Daily Mail editor Paul Dacre this weekend singled out Mr Justice Eady as the man who has effectively created a privacy law, but one expert has said that it is "unfair and wrong" to claim that the emerging law is all his work.

"Justice Eady is following the rulings made in the Court of Appeal and the House of Lords," said Rosemary Jay, a privacy law expert at Pinsent Masons, the law firm behind OUT-LAW.COM. "He is not making the law, he is applying it in accordance with rulings from higher courts. Now there is some latitude on the facts of a case and he may be interpreting the facts in a way that is sympathetic to those seeking privacy, but that is quite different to saying he is single-handedly making a law of privacy."

Speaking to the Society of Editors at the weekend Dacre, a highly respected figure in the press world and one who rarely makes public appearances, said that a privacy law was being created not in Parliament by elected politicians but in the courts system by the "arrogant and amoral judgments … of one man".

"I am referring, of course, to Justice David Eady who has, again and again, under the privacy clause of the Human Rights Act, found against newspapers and their age-old freedom to expose the moral shortcomings of those in high places," said Dacre. "This law is not coming from Parliament – no, that would smack of democracy – but from the arrogant and amoral judgements – words I use very deliberately – of one man."

Jay, though, said that to characterise the rulings as all coming from Mr Justice Eady is not correct.

"Justice Eady is a High Court judge, and people can appeal beyond the High Court if they think that he has made a wrong decision," she said. "In at least one of those cases listed by Mr Dacre there was a subsequent appeal and the Court of Appeal agreed with Mr Justice Eady.  It is therefore unfair and wrong to say that Eady is somehow applying an idiosyncratic approach and failing to reflect the approach taken by more senior courts."

Jay also said that Mr Justice Eady is applying a law created elsewhere and in the context of rulings coming from courts higher than his, the High Court.

"Justice Eady doesn't sit in the Court of Human Rights in Strasbourg. The UK has to apply those cases," she said. "To say that he is 'creating' a law of privacy is a nonsense; the law has been created in the higher courts and in Strasbourg."

Traditionally there has been no law of privacy in the UK. The Human Rights Act, though, translated the principles of the European Convention on Human Rights into law. One of those principles was the right to respect for a person's private and family life.

It is that clause of the Human Rights Act which has been used to ban the publication of a number of stories about high profile figures.

The most recent example was the case of Formula One racing boss Max Mosley, who hired prostitutes to participate in an orgy. A story and video published by the News of the World was ruled to be an invasion of Mosley's privacy, given that the paper failed to back up its claim that the orgy was Nazi themed.

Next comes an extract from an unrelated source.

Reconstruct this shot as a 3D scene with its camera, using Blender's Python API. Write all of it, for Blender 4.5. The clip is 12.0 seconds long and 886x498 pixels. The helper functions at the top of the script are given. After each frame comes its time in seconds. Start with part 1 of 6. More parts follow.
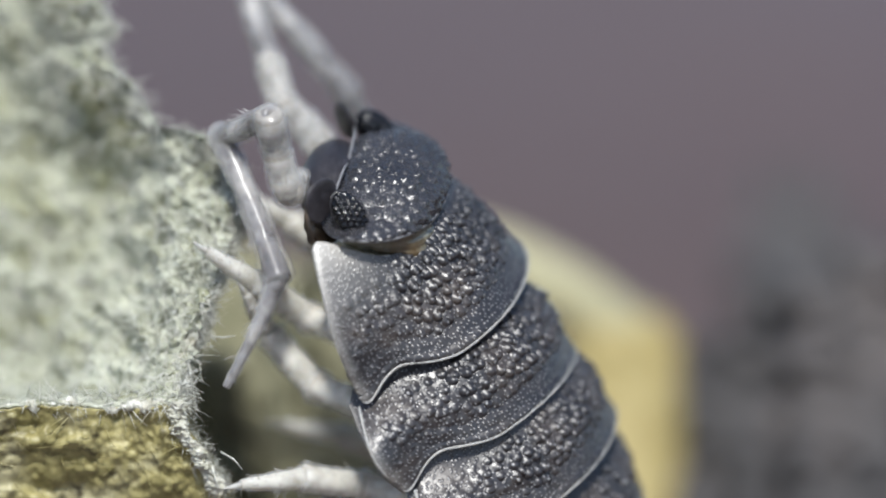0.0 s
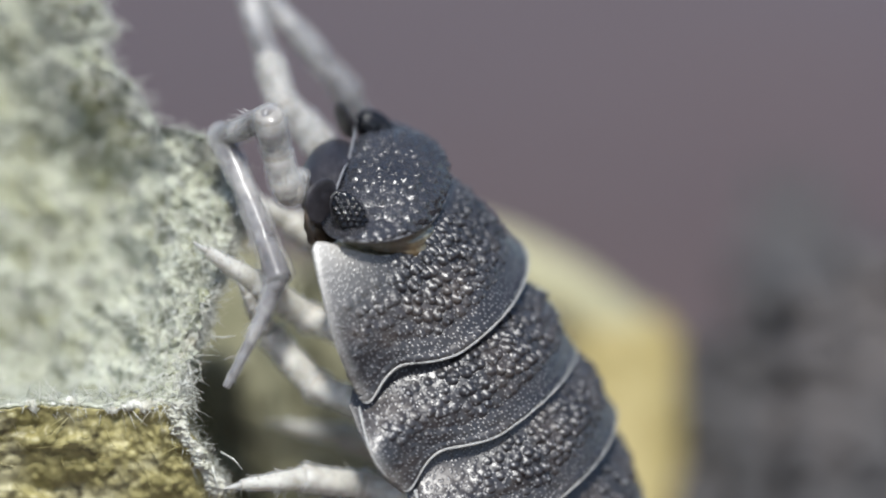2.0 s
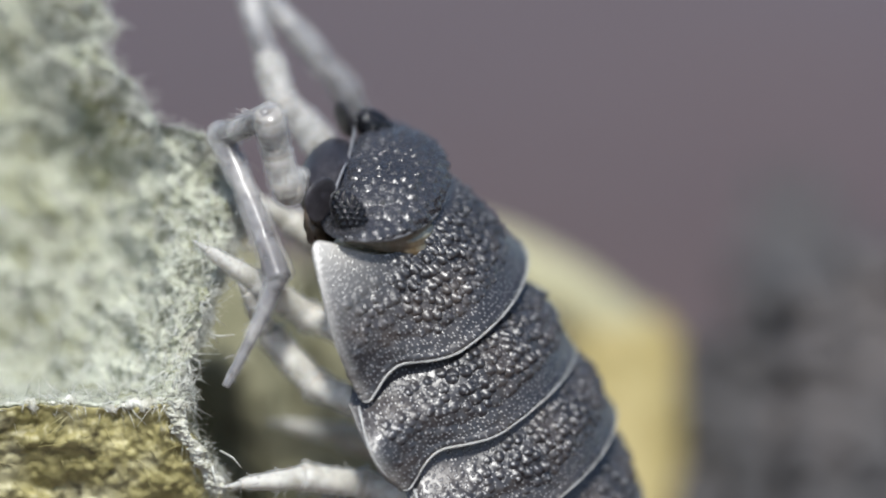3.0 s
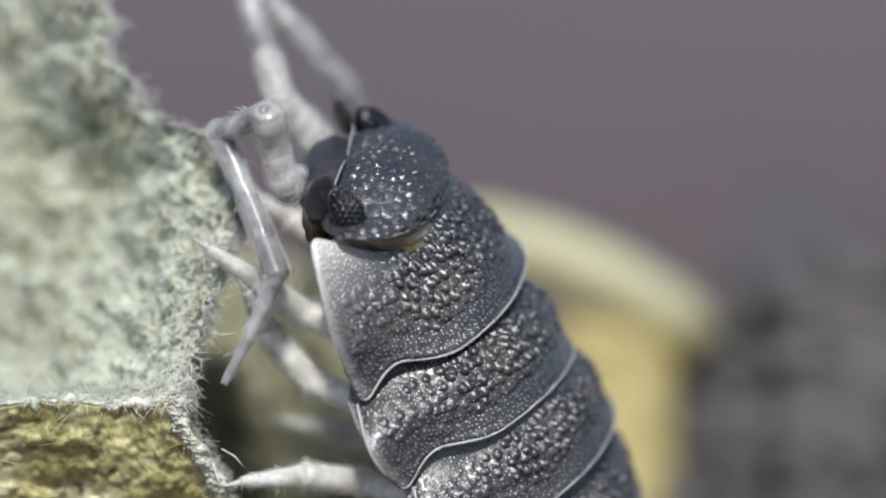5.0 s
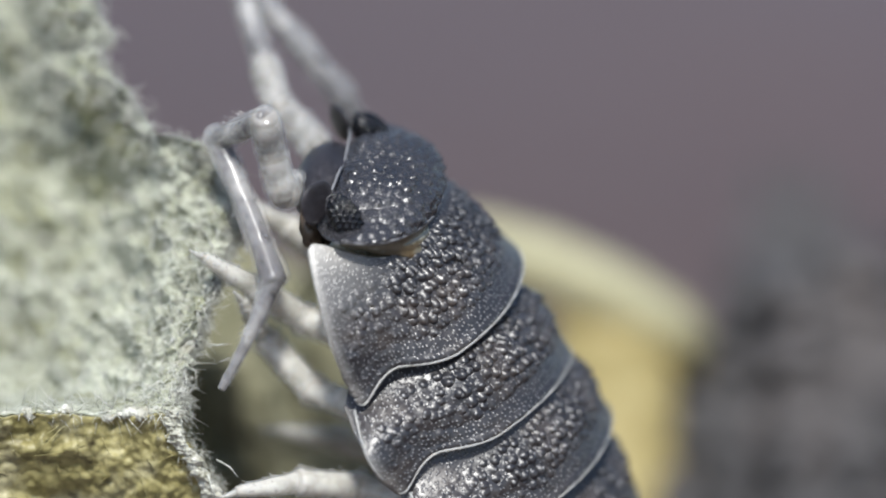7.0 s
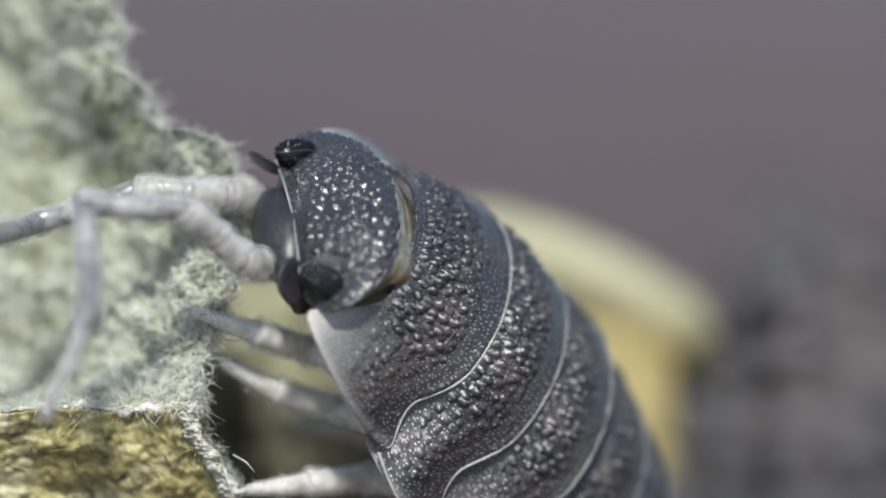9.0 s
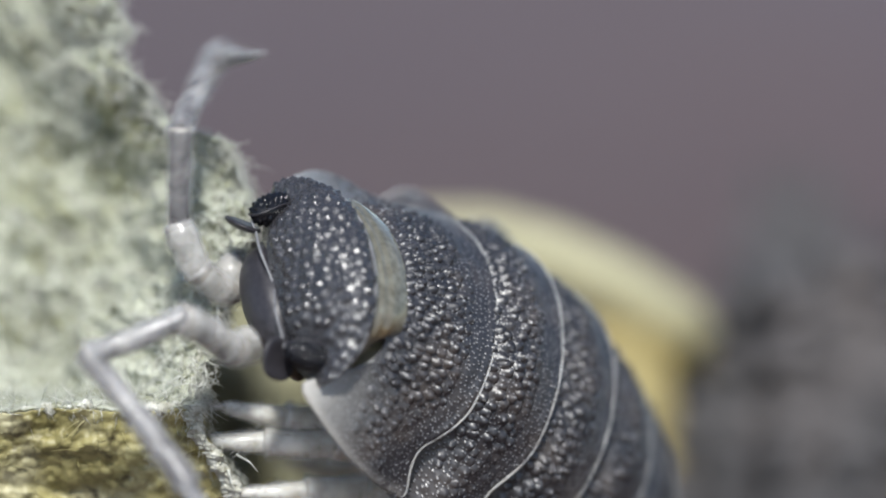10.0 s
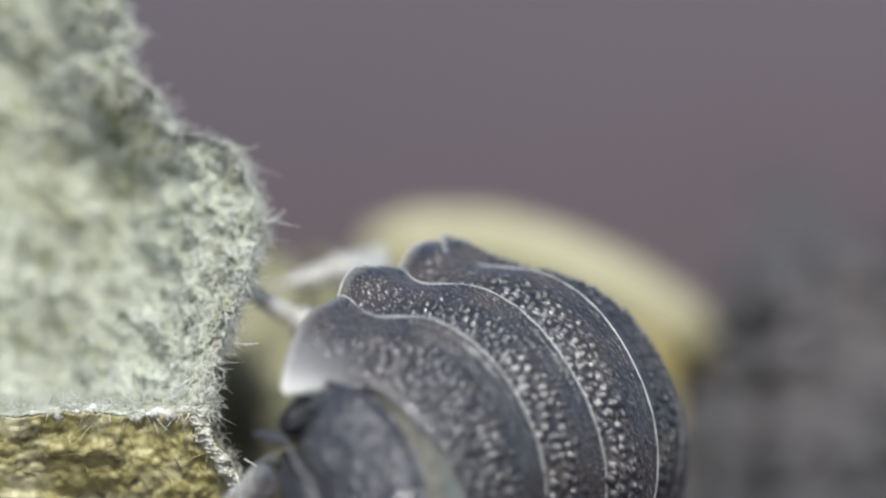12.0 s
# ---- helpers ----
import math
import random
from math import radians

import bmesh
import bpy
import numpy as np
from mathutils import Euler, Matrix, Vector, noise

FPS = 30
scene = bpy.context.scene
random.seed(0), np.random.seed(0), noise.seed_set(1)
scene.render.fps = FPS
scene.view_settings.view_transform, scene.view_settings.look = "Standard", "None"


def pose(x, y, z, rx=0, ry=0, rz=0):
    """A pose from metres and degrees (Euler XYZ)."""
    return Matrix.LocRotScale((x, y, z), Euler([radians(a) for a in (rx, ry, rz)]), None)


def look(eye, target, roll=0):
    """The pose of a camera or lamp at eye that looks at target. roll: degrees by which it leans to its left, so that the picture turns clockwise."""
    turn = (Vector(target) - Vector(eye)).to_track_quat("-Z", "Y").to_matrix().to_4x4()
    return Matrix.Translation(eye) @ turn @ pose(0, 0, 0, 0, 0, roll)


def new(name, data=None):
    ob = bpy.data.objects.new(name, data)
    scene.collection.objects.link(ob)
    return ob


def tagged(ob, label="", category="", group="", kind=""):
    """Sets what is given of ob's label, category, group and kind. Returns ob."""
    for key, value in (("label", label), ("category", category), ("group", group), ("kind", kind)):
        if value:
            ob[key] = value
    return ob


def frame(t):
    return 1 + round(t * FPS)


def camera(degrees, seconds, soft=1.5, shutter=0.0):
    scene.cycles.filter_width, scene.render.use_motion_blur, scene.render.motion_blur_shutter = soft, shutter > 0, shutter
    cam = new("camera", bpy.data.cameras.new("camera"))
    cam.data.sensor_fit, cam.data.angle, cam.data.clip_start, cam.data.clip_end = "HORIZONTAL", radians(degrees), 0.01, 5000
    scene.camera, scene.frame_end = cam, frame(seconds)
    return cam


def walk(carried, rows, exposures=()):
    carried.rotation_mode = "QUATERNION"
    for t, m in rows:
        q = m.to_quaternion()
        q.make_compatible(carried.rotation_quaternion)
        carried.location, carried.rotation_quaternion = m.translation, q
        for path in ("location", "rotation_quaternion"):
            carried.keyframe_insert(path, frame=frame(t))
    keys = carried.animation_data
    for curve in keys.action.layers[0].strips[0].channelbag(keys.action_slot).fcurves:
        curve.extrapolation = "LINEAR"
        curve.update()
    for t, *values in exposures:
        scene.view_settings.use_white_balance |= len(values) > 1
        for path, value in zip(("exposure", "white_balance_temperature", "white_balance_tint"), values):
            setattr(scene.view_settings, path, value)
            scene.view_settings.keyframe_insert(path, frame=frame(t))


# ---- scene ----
# Lengths below are given in millimetres and turned into metres by MM.
MM = 0.001
TILT = 12.0                       # the lens looks this far below the horizontal
CENTRE = Vector((0, 0, 0.0078))   # the point of sharp focus in the middle of the view
STAGE = Matrix.Translation(CENTRE) @ pose(0, 0, 0, 90 - TILT)  # x across, y up the view, z towards the lens
AWAY = 0.100

cam = camera(2 * math.degrees(math.atan(5.0 / 100.0)), 12.0, soft=2.0, shutter=0.5)
cam.data.dof.use_dof = True
cam.data.dof.focus_distance = AWAY - 0.00055
cam.data.dof.aperture_fstop = 58.0
STAND = STAGE @ Matrix.Translation((0, 0, AWAY))
walk(cam, [(0.0, STAND), (12.0, STAND)])

# ---- light ----
world = bpy.data.worlds.new("sky")
scene.world = world
world.use_nodes = True
wn = world.node_tree.nodes
sky = wn.new("ShaderNodeTexSky")
sky.sky_type, sky.sun_disc = "NISHITA", False
SUN_ELEVATION, SUN_TURN = 52.0, 181.0   # degrees; the turn counts from +y clockwise seen from above
sky.sun_elevation, sky.sun_rotation = radians(SUN_ELEVATION), radians(SUN_TURN)
world.node_tree.links.new(sky.outputs[0], wn["Background"].inputs[0])
wn["Background"].inputs[1].default_value = 0.118
sun = new("sun", bpy.data.lights.new("sun", "SUN"))
sun.data.energy, sun.data.angle, sun.data.color = 3.9, radians(6.5), (0.99, 0.985, 0.95)
_e, _a = radians(SUN_ELEVATION), radians(SUN_TURN)
_to = Vector((math.sin(_a) * math.cos(_e), math.cos(_a) * math.cos(_e), math.sin(_e)))
sun.matrix_world = look(_to * 2, (0, 0, 0))
scene.view_settings.exposure = 0.35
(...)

"Eady effectively ruled that it’s perfectly acceptable for the multi-millionaire head of a multi-billion sport that is followed by countless young people to pay five women £2,500 to take part in acts of unimaginable sexual depravity with him," said Dacre.

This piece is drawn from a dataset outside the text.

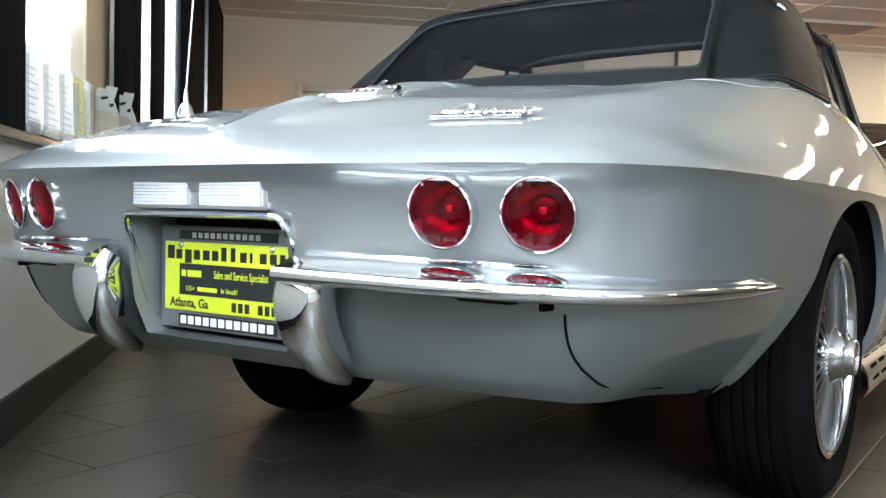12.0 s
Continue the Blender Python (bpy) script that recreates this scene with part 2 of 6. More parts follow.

"In the Mosley case, the judge is ruling that there is no public interest in revealing a public figure’s involvement in acts of depravity. What the judge loftily calls the 'new rights-based jurisprudence' of the Human Rights Act seems to be ruling out any such thing as public standards of morality and decency, and the right of newspapers to report on digressions from those standards," he said.

Jay said that Dacre's moral case did put judges in a difficult position, but that deciding one way or the other was not creating a law of privacy but applying it.

"What kinds of behaviour do we regard as sufficiently 'bad' to mean that newspapers are justified in publishing them in the face of real objections by individuals to the impact on their private life?" said Jay. "The courts have said, in Naomi Campbell's case, that they will not protect lying, but what about sexual behaviour that is not actually criminal? That is the problem Eady faced in the Mosley case. He had to make a hard decision and in the case decided that the balance was in favour of privacy."

Dacre argued that if politicians wanted a privacy law they should debate the issue in Parliament and create a specific law after arguing the issue in public.

The Government has looked before at creating a privacy law but have never followed through with proposals. In the late 1980s and early 1990s there was political pressure for such a law and judges chose not to create a privacy law through their reading of existing laws.

The Conservative Government chose not to create one, though, and strengthened the powers of the Press Complaints Commission instead.

Jay said that when Government failed to ask Parliament to legislate on the issue it was inevitable that the judiciary would step back in.

"So when the Human Rights Act was passed the courts stepped in, saying they didn't have a choice, they couldn't not enforce the law. There was a vacuum, and the courts filled it," she said. "But when enforcing the law the courts have to have regard to the European rulings and the High Court has to have regard to the House of Lords and Court of Appeal. 

Jay said that even if Parliament created such a law, the end result would probably not be greatly different from the current situation.

"Even if you thought it is better to have a political solution where Parliament passes a law, it would have to accommodate Article 8 of the Convention on Human Rights, so might not be that different to what we have now," she said. "So even if you had legislation, the room for manoeuvre could be relatively small and hard decisions would still have to be made."